TASK PROMPT: Repeat only the lines from the one containing "Continue the Blender" through the one containing "return mats.index(m)", exactly as written, both ends included.

---- DATA SECTION

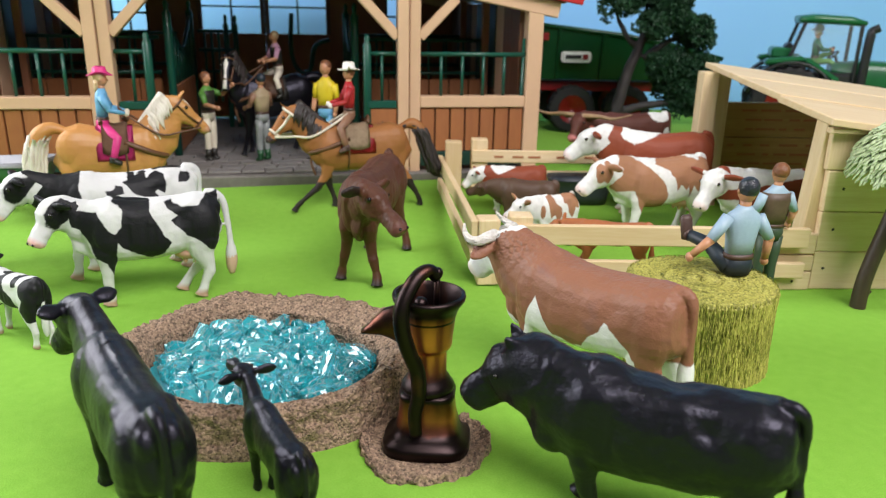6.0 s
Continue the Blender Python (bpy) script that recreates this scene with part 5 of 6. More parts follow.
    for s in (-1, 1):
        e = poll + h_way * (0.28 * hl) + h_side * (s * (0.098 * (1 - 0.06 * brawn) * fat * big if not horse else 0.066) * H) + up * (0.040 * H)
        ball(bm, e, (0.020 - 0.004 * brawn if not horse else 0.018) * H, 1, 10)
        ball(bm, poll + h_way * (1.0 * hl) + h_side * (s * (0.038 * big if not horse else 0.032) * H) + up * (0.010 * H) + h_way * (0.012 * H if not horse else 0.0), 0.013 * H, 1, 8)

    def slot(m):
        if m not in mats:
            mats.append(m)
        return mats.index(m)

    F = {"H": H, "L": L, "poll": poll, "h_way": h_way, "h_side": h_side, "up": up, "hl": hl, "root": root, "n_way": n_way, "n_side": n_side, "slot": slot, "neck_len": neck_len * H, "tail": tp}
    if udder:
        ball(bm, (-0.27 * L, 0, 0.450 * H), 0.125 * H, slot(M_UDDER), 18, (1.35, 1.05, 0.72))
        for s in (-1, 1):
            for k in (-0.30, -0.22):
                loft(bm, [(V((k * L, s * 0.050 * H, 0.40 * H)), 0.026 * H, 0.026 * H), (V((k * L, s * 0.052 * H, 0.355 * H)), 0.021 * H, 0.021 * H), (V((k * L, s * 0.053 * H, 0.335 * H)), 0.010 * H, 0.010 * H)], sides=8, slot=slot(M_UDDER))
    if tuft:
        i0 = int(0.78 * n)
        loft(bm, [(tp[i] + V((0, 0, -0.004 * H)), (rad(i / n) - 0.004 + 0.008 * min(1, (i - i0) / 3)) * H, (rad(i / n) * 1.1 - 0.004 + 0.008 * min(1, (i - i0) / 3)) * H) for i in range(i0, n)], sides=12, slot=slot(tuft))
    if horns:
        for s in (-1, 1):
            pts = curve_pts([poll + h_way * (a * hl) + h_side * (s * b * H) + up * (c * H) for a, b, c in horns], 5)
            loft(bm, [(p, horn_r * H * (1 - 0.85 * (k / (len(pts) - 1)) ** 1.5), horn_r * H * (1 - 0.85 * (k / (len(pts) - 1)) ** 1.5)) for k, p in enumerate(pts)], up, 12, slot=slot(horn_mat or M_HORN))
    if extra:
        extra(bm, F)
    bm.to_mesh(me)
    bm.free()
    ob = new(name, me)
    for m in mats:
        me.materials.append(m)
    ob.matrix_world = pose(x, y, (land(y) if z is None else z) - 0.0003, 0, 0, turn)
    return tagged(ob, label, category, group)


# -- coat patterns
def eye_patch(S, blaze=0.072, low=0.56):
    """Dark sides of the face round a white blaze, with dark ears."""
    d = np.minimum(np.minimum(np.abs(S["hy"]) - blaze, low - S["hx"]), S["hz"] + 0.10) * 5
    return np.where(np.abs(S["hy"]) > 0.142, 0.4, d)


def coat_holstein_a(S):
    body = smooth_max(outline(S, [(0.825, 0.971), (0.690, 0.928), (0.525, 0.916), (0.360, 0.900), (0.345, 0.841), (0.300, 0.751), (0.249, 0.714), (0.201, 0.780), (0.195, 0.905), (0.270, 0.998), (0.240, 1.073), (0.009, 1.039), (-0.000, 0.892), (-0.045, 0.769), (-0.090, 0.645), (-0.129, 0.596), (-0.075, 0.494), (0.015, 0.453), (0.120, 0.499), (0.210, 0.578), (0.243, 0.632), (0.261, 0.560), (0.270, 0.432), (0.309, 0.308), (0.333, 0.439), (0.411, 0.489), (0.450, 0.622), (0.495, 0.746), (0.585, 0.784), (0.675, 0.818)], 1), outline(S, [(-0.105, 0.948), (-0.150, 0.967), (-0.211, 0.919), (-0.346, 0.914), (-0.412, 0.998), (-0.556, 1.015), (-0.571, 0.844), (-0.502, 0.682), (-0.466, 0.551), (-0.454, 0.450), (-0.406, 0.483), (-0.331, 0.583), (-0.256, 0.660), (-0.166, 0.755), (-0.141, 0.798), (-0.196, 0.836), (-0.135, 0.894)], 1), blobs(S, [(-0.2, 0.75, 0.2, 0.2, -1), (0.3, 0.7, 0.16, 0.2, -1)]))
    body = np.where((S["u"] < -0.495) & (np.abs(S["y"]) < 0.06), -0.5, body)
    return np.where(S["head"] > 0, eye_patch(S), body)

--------

ANSWER TO THIS EXERCISE:
Continue the Blender Python (bpy) script that recreates this scene with part 5 of 6. More parts follow.
    for s in (-1, 1):
        e = poll + h_way * (0.28 * hl) + h_side * (s * (0.098 * (1 - 0.06 * brawn) * fat * big if not horse else 0.066) * H) + up * (0.040 * H)
        ball(bm, e, (0.020 - 0.004 * brawn if not horse else 0.018) * H, 1, 10)
        ball(bm, poll + h_way * (1.0 * hl) + h_side * (s * (0.038 * big if not horse else 0.032) * H) + up * (0.010 * H) + h_way * (0.012 * H if not horse else 0.0), 0.013 * H, 1, 8)

    def slot(m):
        if m not in mats:
            mats.append(m)
        return mats.index(m)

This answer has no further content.